I want to see Jeong's best work. Why doesn't anyone ever cite any Jeong journalism? Does this woman do her principal work on Twitter?

Tina Trent said...

Ann, this stuff is hoary. It is dull. Sure, people "argued" over it, but those arguments went in exactly two directions: either they were wee dilations over some word salad or they were bloody Maoist re-education sessions to salt the earth with legal traditions and one's own enemies.rg

Intellectually, both "gestures" were in service to the latter's cause.

Pretending literary criticism or racial mau mauing is relevant to the practice of law is just an ornate way of undermining the contractual relationship between citizens and the justice system. It's activism, not scholarship. And activism is mind-numbingly dull. I speak from vast experience. And speaking from experience is dull too. Do you want the Wise Latina or do you want Scalia?

Anonymous said...

Tina Trent @5:19:

+++

Unknown said...

> Presumably you (as a Berkeley and Harvard Law grad) are an expert.

Somebody thinks "going to school" is an accomplishment.

Gabriel said...

@Jeff I'm reminded of the situation in the US when a person of obvious asian extraction is asked, are you Chinese?

I've found that when dealing with anyone, Asian or not, questions that do not contain your assumed answer are much better received and much more likely to elicit information--presuming you asked because you really wanted to know:

Asian: "What is your family background" vs "Are you Chinese"?
Appalachian: "What was it like growing up in Appalachia" vs "Did your family have plumbing?"
Possibly pregnant woman: "So any good news to share?" vs "When are you due"?

Etc.

mtrobertslaw said...

Critical Race Theory and Critical Legal Studies may not have been boring, but it most certainly was nonsense seasoned with gibberish.

Jupiter said...

Martin said...

"Sure, she's also a racist and bigot, but I could forgive a little of that if the person is interesting. She is a dime a dozen."

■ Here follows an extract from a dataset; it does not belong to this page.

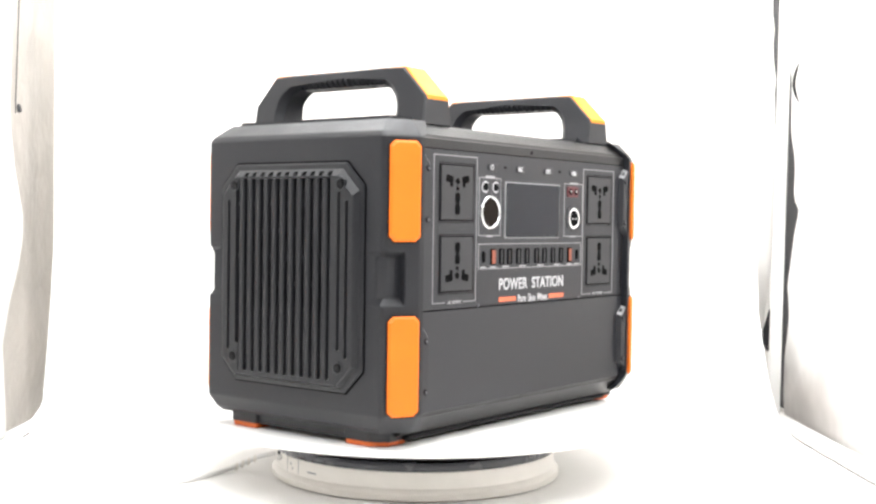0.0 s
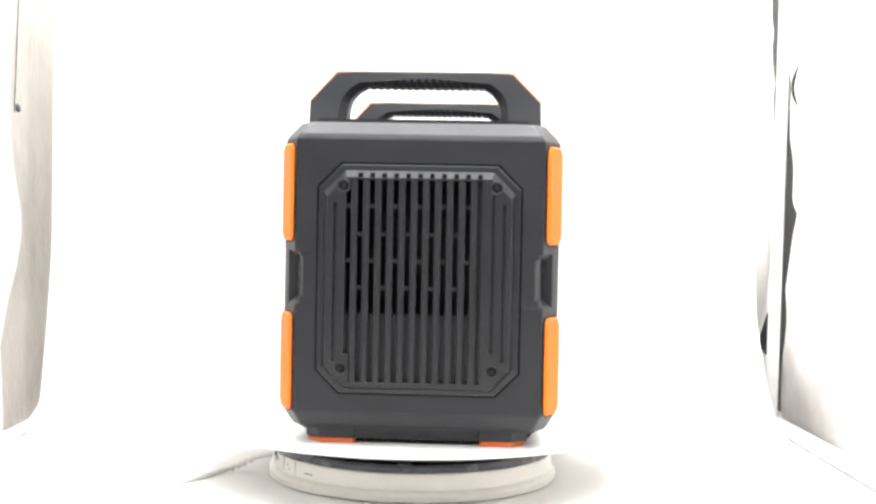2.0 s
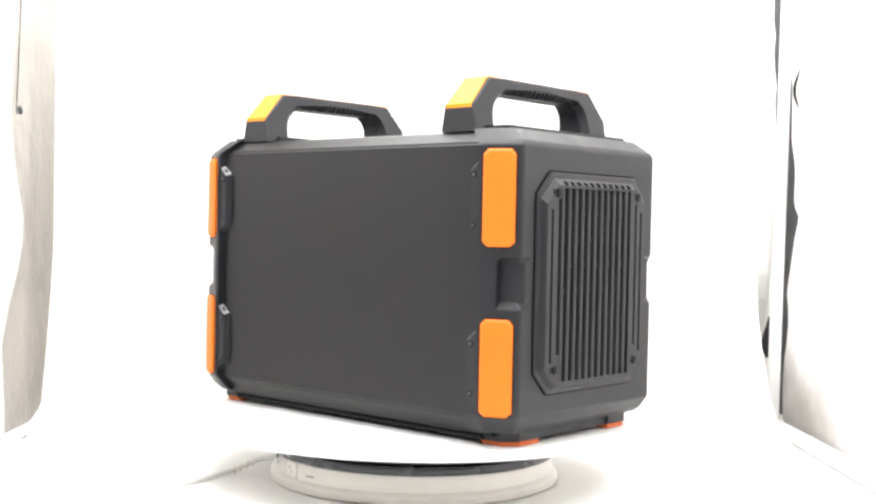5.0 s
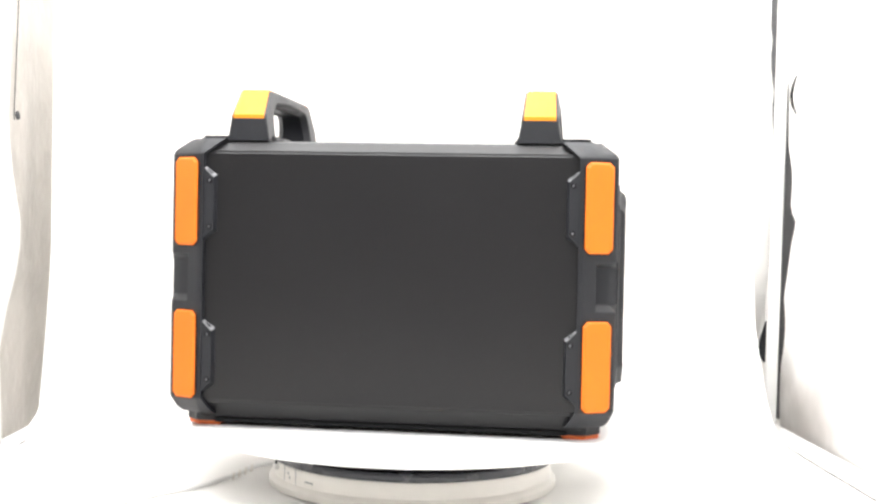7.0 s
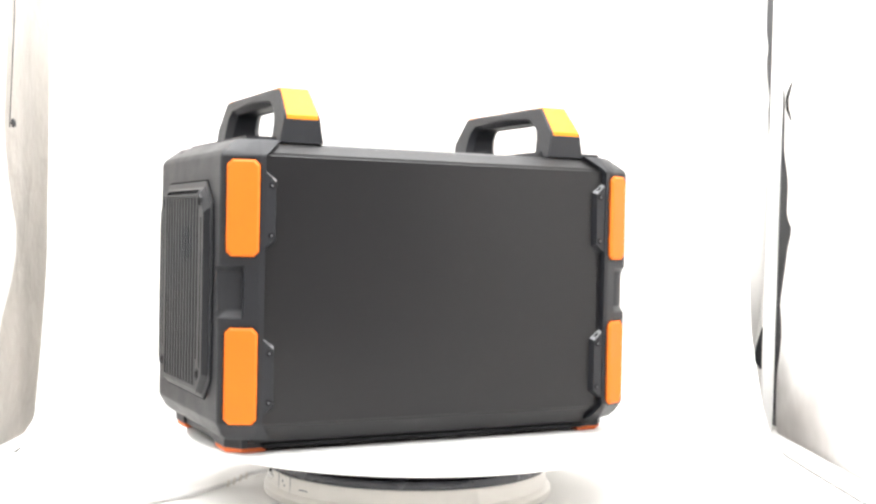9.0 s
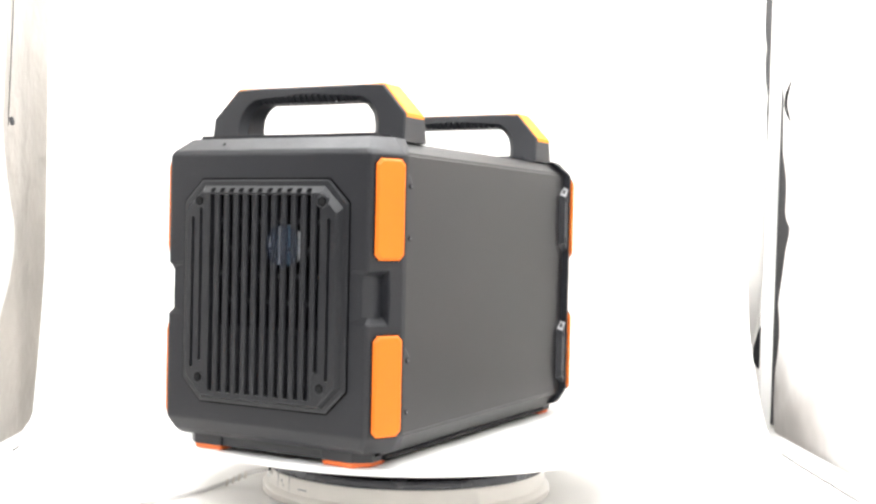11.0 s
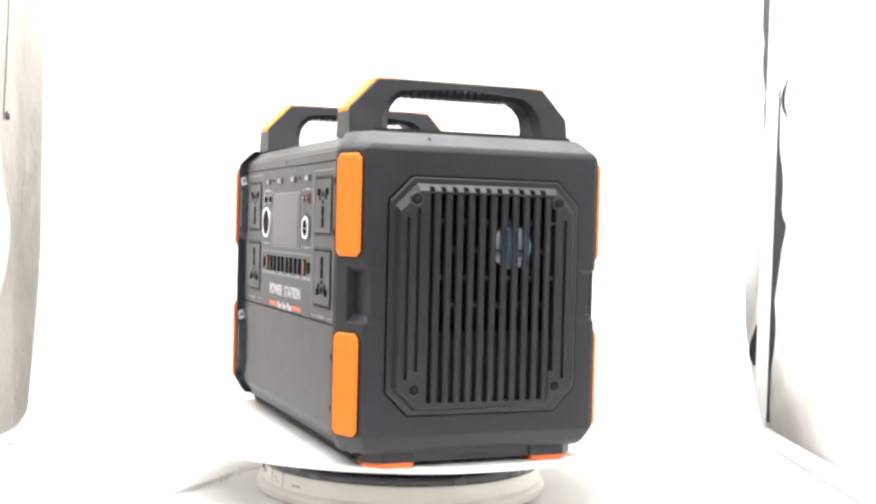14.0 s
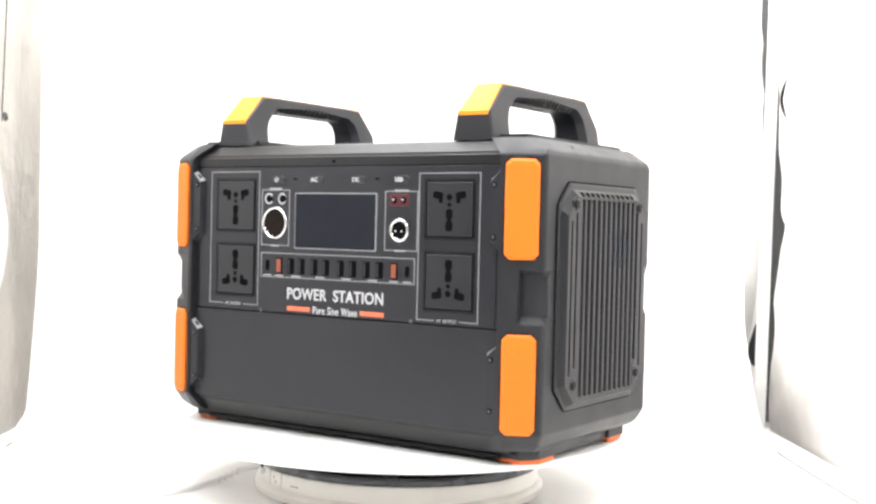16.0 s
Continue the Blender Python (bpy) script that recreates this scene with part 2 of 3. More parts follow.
def cloth_panel(name, fx, ys, zs, amp, mat, thick=0.004, seed=0, far=None, curl=0.0, kick=0.0):
    """An upright cloth at x = fx, waved and uneven, with thickness. far: heights and y of its far edge; curl: how far that edge turns outward; kick: how far its foot does."""
    ny, nz = 44, 90
    grids = []
    for off in (0, thick if fx > 0 else -thick):
        g = []
        for j in range(nz + 1):
            row = []
            for i in range(ny + 1):
                z = zs[0] + (zs[1] - zs[0]) * j / nz
                end = float(np.interp(z, [p[0] for p in far], [p[1] for p in far])) if far else ys[1]
                y = ys[0] + (end - ys[0]) * (i / ny) ** 0.7
                w = amp * (noise.noise((y * 5 + seed, z * 2.2, seed)) + 0.5 * noise.noise((y * 14, z * 5 + seed, 2.0)))
                w *= min(1, max(0.0, (z - zs[0]) * 10))
                w *= min(1, (1 - i / ny) * 6) if far else 1
                out = curl * max(0, 1 - (end - y) / 0.06) ** 2 + kick * max(0, 1 - (z - zs[0]) / 0.10) ** 2 * max(0, 1 - (end - y) / 0.25)
                row.append((fx + off + w + math.copysign(out, fx), y, z))
            g.append(row)
        grids.append(g)
    bm = bmesh.new()
    vs = [[[bm.verts.new(p) for p in r] for r in g] for g in grids]
    for g in vs:
        for j in range(nz):
            for i in range(ny):
                bm.faces.new((g[j][i], g[j][i + 1], g[j + 1][i + 1], g[j + 1][i]))
    a, b = vs
    rim = [(0, i) for i in range(ny)] + [(j, ny) for j in range(nz)] + [(nz, i) for i in range(ny, 0, -1)] + [(j, 0) for j in range(nz, 0, -1)]
    for k in range(len(rim)):
        p, q = rim[k], rim[(k + 1) % len(rim)]
        bm.faces.new((a[p[0]][p[1]], a[q[0]][q[1]], b[q[0]][q[1]], b[p[0]][p[1]]))
    return part(name, bm, mat, smooth=True)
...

Not so. She is very interesting indeed.

https://medium.com/@therealsexycyborg/shenzhen-tech-girl-naomi-wu-my-experience-with-sarah-jeong-jason-koebler-and-vice-magazine-3f4a32fda9b5

For those (Ahem) who don't know how to cut and paste a URL;

Vice versa

Bilwick said...

I like the comments of Jonah Goldberg about Jeong, how she is an example of what economist Joseph Schumpeter predicted; to wit:

[Joseph] Schumpeter predicted, before the massive expansion of higher education, that capitalism would breed a new class of intellectuals (writers, journalists, artists, lawyers, etc.) who would be motivated by both ideology and self-interest to undermine liberal democratic capitalism. “Unlike any other type of society, capitalism inevitably and by virtue of the very logic of its civilization creates, educates and subsidizes a vested interest in social unrest,” Schumpeter wrote in Capitalism, Socialism, and Democracy. He adds a bit further on: “For such an atmosphere [of social hostility to capitalism] to develop it is necessary that there be groups whose interest it is to work up and organize resentment, to nurse it, to voice it and to lead it.”